「思いやり」の深遠さ、温かさ、優しさにふれて(木村耕一『思いやりのこころ』の感想)

 何度も胸が熱くなった。覚えず涙のこぼれるときもあった。『思いやりのこころ』の、一編一編から感じられる「思いやり」の深遠さ、温かさ、優しさにふれて。
心に染む「思いやり」の温かさを私に運んできたのは、二宮金次郎の農村立て直しにかかわる、妻への思いやりだ。
金次郎が藩主から任された「桜町領」の財政再建。その大任を果たすには、家財を整理し、荒れた土地に移り住む必要が。
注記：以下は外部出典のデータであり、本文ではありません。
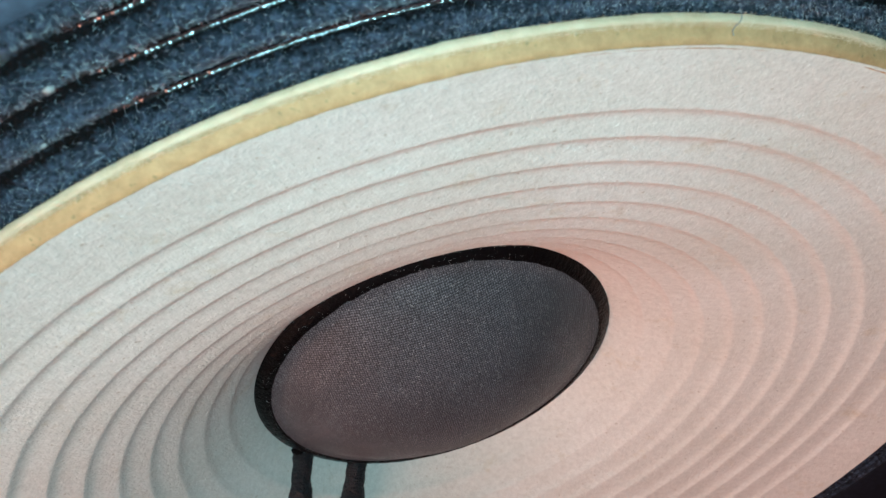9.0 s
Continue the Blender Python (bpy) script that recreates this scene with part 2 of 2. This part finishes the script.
def flutes():
    """How far the fluted paper stands off its mean line, every STEP mm from 34 mm on: shallow terraces with short rounded risers between them."""
    at = np.arange(34.0, 96.0, STEP)
    slope = np.zeros_like(at)
    ends = (36.4,) + tuple(r + 0.22 for r in RIBS)
    for a, b in zip(ends, ends[1:]):
        f = (at - a) / (b - a)
        inside = (f >= 0) & (f < 1)
        g = f[inside]
        bend = 0.78 * np.exp(-(((1 - g) * (b - a) / 0.95) ** 1.4))
        slope[inside] = bend - bend.mean()
    f = (at - ends[-1]) / 10.0
    tail = (f >= 0) & (f < 1)
    slope[tail] = 0.035 - 0.14 * (1 - f[tail]) ** 3
    rise = np.cumsum(slope) * STEP
    soft = np.exp(-0.5 * (np.arange(-16, 17) * STEP / 0.17) ** 2)
    return at, np.convolve(np.pad(rise, 16, mode="edge"), soft / soft.sum(), mode="valid")


FLUTE_AT, FLUTE_RISE = flutes()


def cone_height(r):
    return float(np.polyval(MEAN, r)) + float(np.interp(r, FLUTE_AT, FLUTE_RISE))


radii = [35.0 + 0.2 * k for k in range(295)] + [94.0]


def cone_wobble(k, r, a):
    edge = max(0.0, (r - 92.5) / 1.5)
    dr = edge * (0.10 * rough1(a, 60, 3.1) + 0.10 * rough1(a, 420, 8.2))
    return dr + 0.12 * rough1(a, 14, r * 0.01), 0.10 * rough1(a, 5, 1.0 + r * 0.02) + 0.04 * rough1(a, 40, r * 0.15)


cone = part("cone", revolve([(r, cone_height(r)) for r in radii], 840, cone_wobble), PAPER, woofer, "off-white ribbed paper cone")


def band_wobble(k, r, a):
    return 0.04 * rough1(a, 30, 5.5 + k) + 0.05 * rough1(a, 500, k), 0.03 * rough1(a, 400, 2.0 + k)


cone_edge = part("cone_edge", revolve([(92.6, -1.7), (93.6, -0.25), (94.15, -0.18), (94.5, -0.26), (94.9, -0.46), (95.3, -0.74), (95.6, -0.98), (95.85, -1.22), (96.05, -1.5)], 720, band_wobble), TAN, woofer, "tan bare cardboard edge")
part("edge_fringe", revolve([(95.80, -1.10), (95.93, -1.12), (96.1, -1.36), (96.22, -1.6), (96.3, -2.9)], 720, band_wobble), CREAM, cone_edge, "cream frayed paper edge")

# surround: felt rolls with narrow creases between them
CREASE, PITCH = 99.4, 3.8


def surround_height(r):
    v = (r - CREASE) / PITCH
    v -= math.floor(v)
    z = -3.8 + 1.8 * math.sin(math.pi * min(max(v, 0.001), 0.999))
    return max(z, -1.75 - 0.35 * (r - 96.0)) if r < 97.5 else z


def felt_wobble(k, r, a):
    return 0.15 * rough1(a, 60, r * 0.3), 0.14 * rough1(a, 420, r * 1.3) + 0.12 * rough1(a, 90, r * 0.5)


radii = [95.9 + 0.14 * k for k in range(104)]
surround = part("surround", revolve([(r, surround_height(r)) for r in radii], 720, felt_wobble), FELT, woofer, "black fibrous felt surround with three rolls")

part("frame_ring", revolve([(109.0, -4.0), (109.5, -2.6), (110.4, -2.2), (111.5, -2.0), (118, -1.8), (134, -1.5), (136, 0.8), (137, 1.2), (141.5, 1.2), (142, 0.6)], 240), FRAME, woofer, "dark blue-grey painted steel rim")


def shade_strip(first, last, profile, turns=150):
    """A strip with a rounded section that lies on the rim between two angles."""
    bm = bmesh.new()
    rings = []
    for i in range(turns + 1):
        a = radians(first + (last - first) * i / turns)
        rings.append([bm.verts.new(((r + 0.12 * rough1(a, 70, r)) * math.cos(a) * MM, (r + 0.12 * rough1(a, 70, r)) * math.sin(a) * MM, (z + 0.1 * rough1(a, 90, r)) * MM)) for r, z in profile])
    for a, b in zip(rings, rings[1:]):
        for k in range(len(profile)):
            n = (k + 1) % len(profile)
            bm.faces.new((a[k], b[k], b[n], a[n]))
    bm.faces.new(rings[0])
    bm.faces.new(rings[-1][::-1])
    bmesh.ops.recalc_face_normals(bm, faces=bm.faces)
    return bm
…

妻にまで苦労を強いることを望まなかった彼は、自分の思いを率直に伝える。「黙ってついてこい」とか、「仕事が大事だ」といった、相手を強引にこちらに引き込む言い方はしないで。
この誠実な思いは、当然のことながら妻の心に届く、「あなたが水火の難を踏まれるならば、私も一緒に踏みましょう」と妻に言わしめるまでに。
ここでも私は、胸を熱くするとともに、自分自身との対峙を余儀なくされた。「お前は、人に誠実か」と。それに胸を張って同意することは難しいが、この本に出会えたことで、そういうことを意識する生き方をしたいと思った。
この『思いやりのこころ』に登場したさまざまの「思いやり」に心を動かされ、涙した。そして、晴れやかな気持ちになった。